---- DATA LINES

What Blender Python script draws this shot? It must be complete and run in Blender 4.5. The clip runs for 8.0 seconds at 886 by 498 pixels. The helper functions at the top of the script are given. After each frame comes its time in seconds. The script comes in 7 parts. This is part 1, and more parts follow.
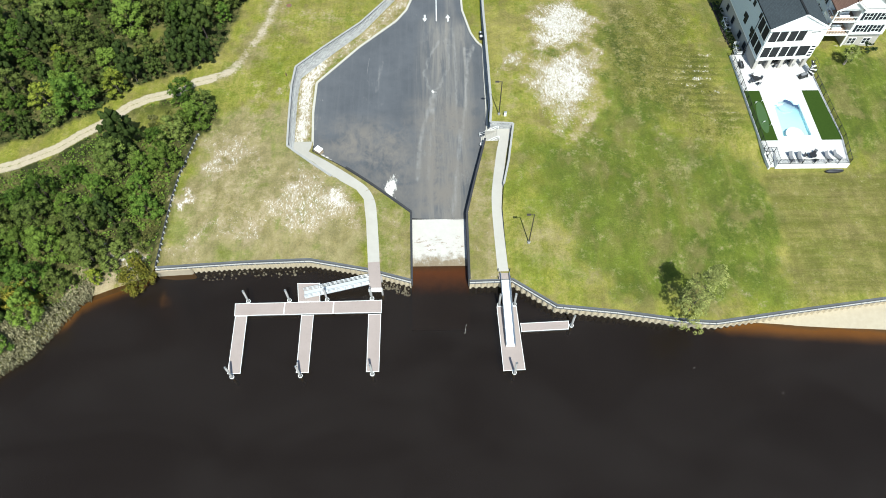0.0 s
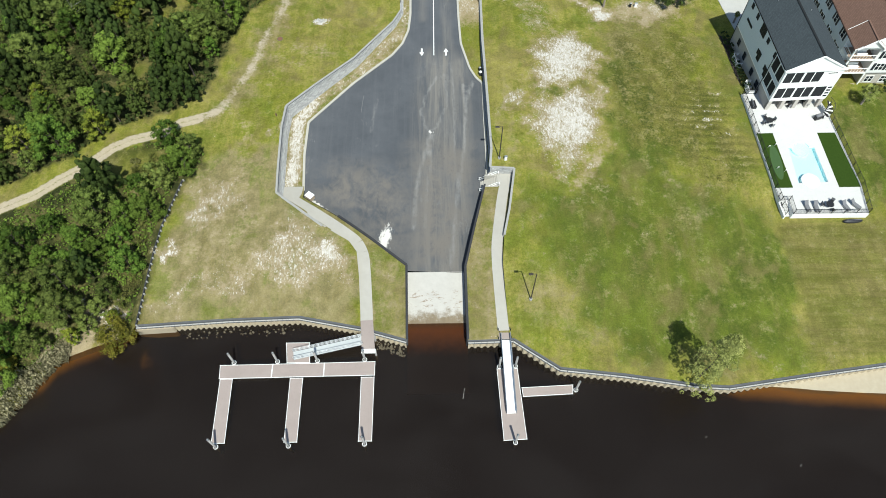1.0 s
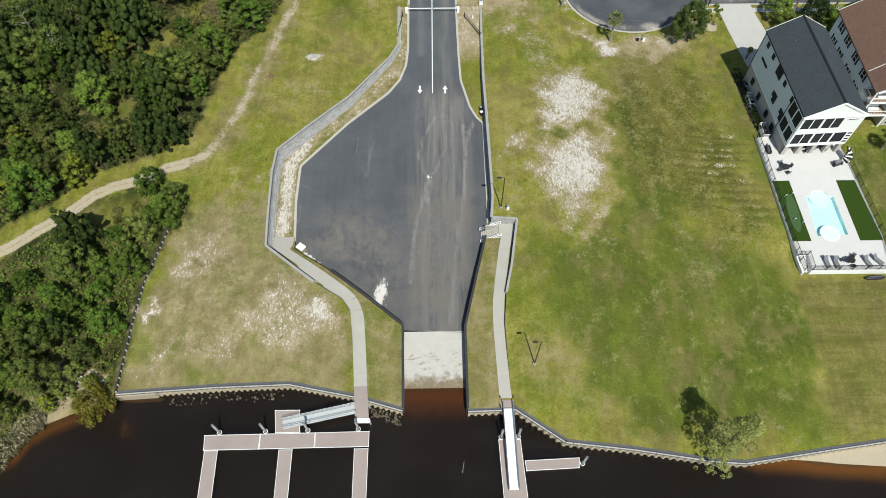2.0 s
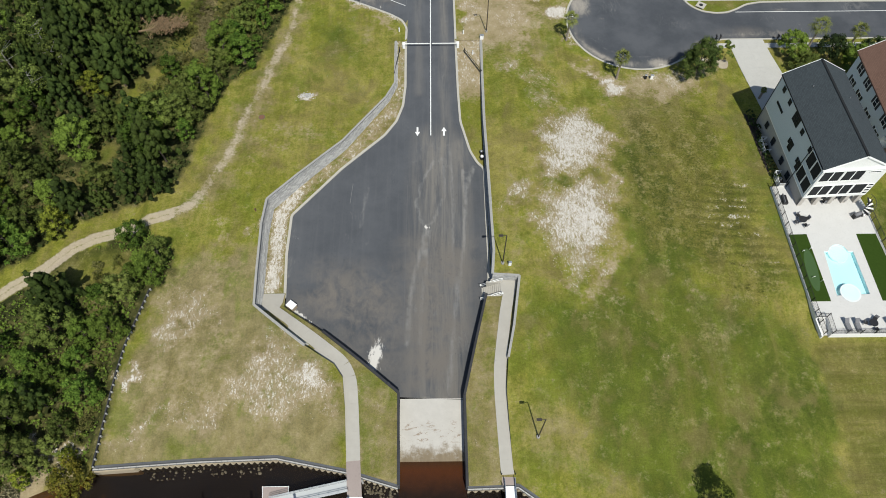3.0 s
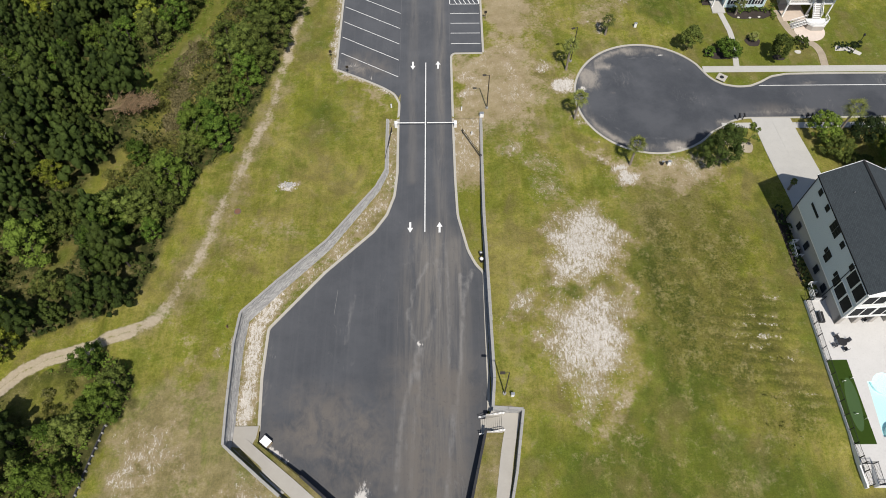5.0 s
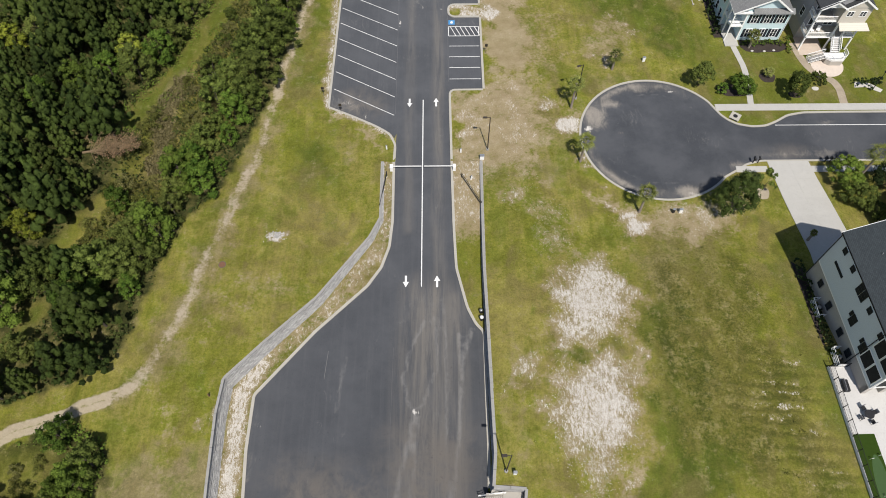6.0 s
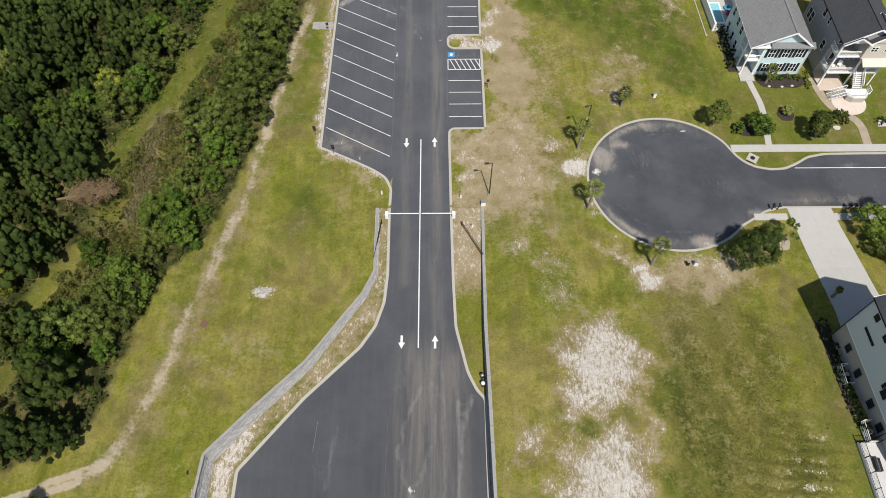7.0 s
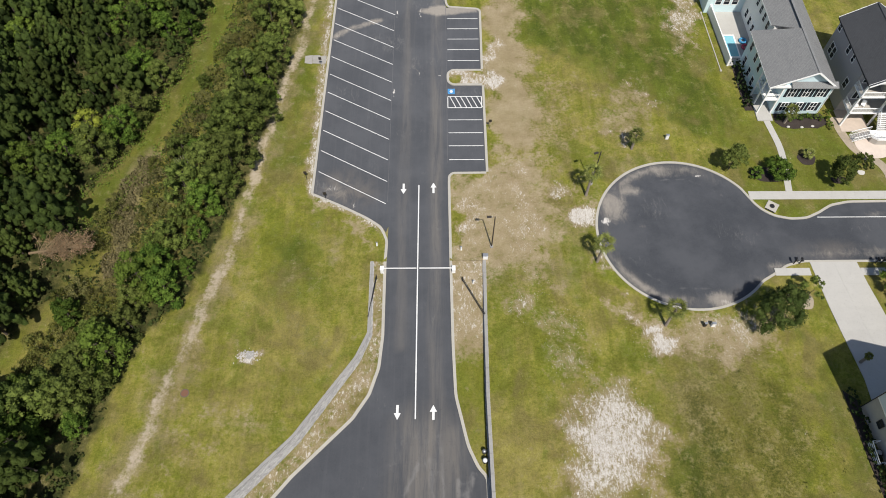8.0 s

--------

YOUR OBJECTIVE> Give an exact copy of the material, leaving out every picture.

SOLUTION FOR THIS PROBLEM>
What Blender Python script draws this shot? It must be complete and run in Blender 4.5. The clip runs for 8.0 seconds at 886 by 498 pixels. The helper functions at the top of the script are given. After each frame comes its time in seconds. The script comes in 7 parts. This is part 1, and more parts follow.
0.0 s
1.0 s
2.0 s
3.0 s
5.0 s
6.0 s
7.0 s
8.0 s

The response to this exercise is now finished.